#### [Set exercise]
Give the count of lines holding the string "with" and nothing else.

#### [Provided data]
┌──
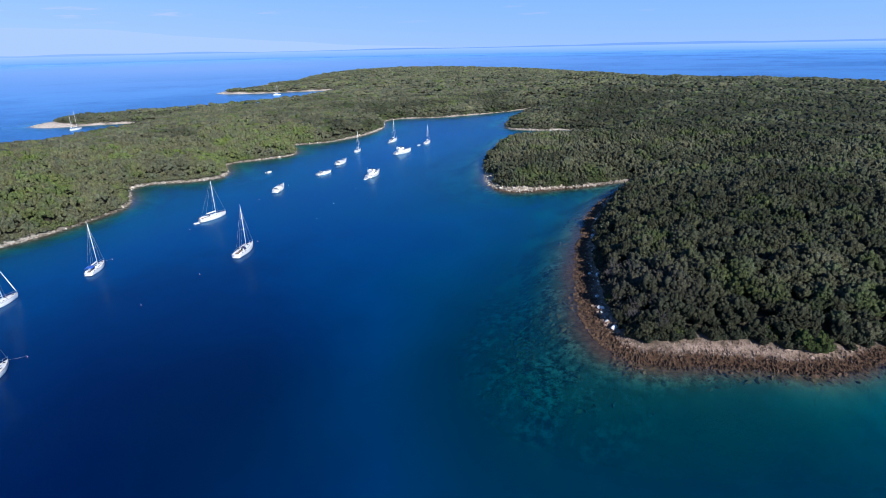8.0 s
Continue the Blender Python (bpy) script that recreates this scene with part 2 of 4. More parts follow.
BAY_HEAD = ((248, 293), (266, 287), (278, 292), (296, 316), (312, 306), (332, 299), (366, 298), (406, 311), (438, 335), (456, 335), (470, 322), (490, 298),
            (528, 273), (560, 258), (588, 249), (610, 243), (600, 233), (557, 234), (510, 226), (466, 215), (448, 205), (442, 192), (446, 170), (463, 132),
            (446, 122), (424, 146), (409, 169), (392, 177), (368, 173), (330, 162), (301, 153), (274, 139), (254, 125), (246, 112), (254, 99), (265, 88), (277, 77), (297, 63))
NEAR_SHORE = ((288, 60), (262, 63), (241, 64), (227, 63), (208, 60), (188, 55), (167, 49), (155, 45), (144, 41), (133.5, 36.3), (126, 30.5), (120.8, 25), (119, 20),
              (121.2, 12), (126, 4.5), (130, -4.5), (133, -13.5), (139, -22), (149, -31), (176, -52), (232, -66), (330, -84), (470, -108), (640, -140))
OUTER_EAST = ((800, -172), (960, -190), (1050, -140), (1080, 20), (1090, 170), (1160, 290), (1280, 420), (1370, 600), (1390, 790), (1310, 960), (1160, 1030),
              (1000, 985), (900, 930), (845, 905), (800, 912), (762, 893), (748, 868), (690, 842), (640, 838), (612, 818), (636, 758), (690, 714),
              (730, 672), (700, 640), (620, 612), (540, 612), (460, 640), (400, 668), (350, 672), (320, 679), (280, 665), (258, 646), (268, 617), (310, 586))
FAR_NORTH = ((330, 548), (280, 520), (220, 498), (150, 488), (104, 506), (92, 545), (95, 572), (114, 610), (144, 668), (150, 690), (132, 706), (96, 728), (20, 752),
             (-30, 748), (-72, 770), (-102, 766), (-86, 728), (-56, 686), (-18, 640), (-36, 640), (-82, 656), (-130, 668), (-150, 630), (-108, 580), (-68, 541),
             (-24, 508), (10, 470), (-10, 424), (-70, 400), (-140, 372), (-200, 402), (-270, 440), (-350, 478), (-440, 470), (-490, 400), (-480, 310))


def hashed(i, j, seed):
    v = np.sin(i * 127.1 + j * 311.7 + seed * 74.7) * 43758.5453
    return v - np.floor(v)


def wobble(x, y, size, seed=0, octaves=3):
    """Smooth noise from -1 to 1 over arrays of places."""
    total, weight, amount = 0.0, 0.0, 1.0
    for octave in range(octaves):
        u, v = np.asarray(x) / size, np.asarray(y) / size
        i, j = np.floor(u), np.floor(v)
        a, b = u - i, v - j
        a, b = a * a * (3 - 2 * a), b * b * (3 - 2 * b)
        s = seed + 17 * octave
        low = hashed(i, j, s) * (1 - a) + hashed(i + 1, j, s) * a
        high = hashed(i, j + 1, s) * (1 - a) + hashed(i + 1, j + 1, s) * a
        total, weight = total + amount * ((low * (1 - b) + high * b) * 2 - 1), weight + amount
        amount, size = amount * 0.5, size * 0.5
    return total / weight


def outline(points, step=4.0):
    """A closed smooth curve through the plan's points, with the small ins and outs of a rocky shore."""
    p = np.array(points, float)
    a, b, c, d = np.roll(p, 1, 0), p, np.roll(p, -1, 0), np.roll(p, -2, 0)
    made = []
    for k in range(len(p)):
        n = max(1, int(np.hypot(*(c[k] - b[k])) / step))
        s = (np.arange(n) / n)[:, None]
        made.append(0.5 * (2 * b[k] + (c[k] - a[k]) * s + (2 * a[k] - 5 * b[k] + 4 * c[k] - d[k]) * s**2 + (3 * b[k] - a[k] - 3 * c[k] + d[k]) * s**3))
    q = np.concatenate(made)
    way = np.roll(q, -1, 0) - np.roll(q, 1, 0)
    way /= np.hypot(way[:, 0], way[:, 1])[:, None] + 1e-9
    jag = 1.1 * wobble(q[:, 0], q[:, 1], 14, 3)
    return q + np.stack([way[:, 1], -way[:, 0]], 1) * jag[:, None]


COAST = outline(BAY_NORTH + BAY_HEAD + NEAR_SHORE + OUTER_EAST + FAR_NORTH)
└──
#### [Output for this exercise]
2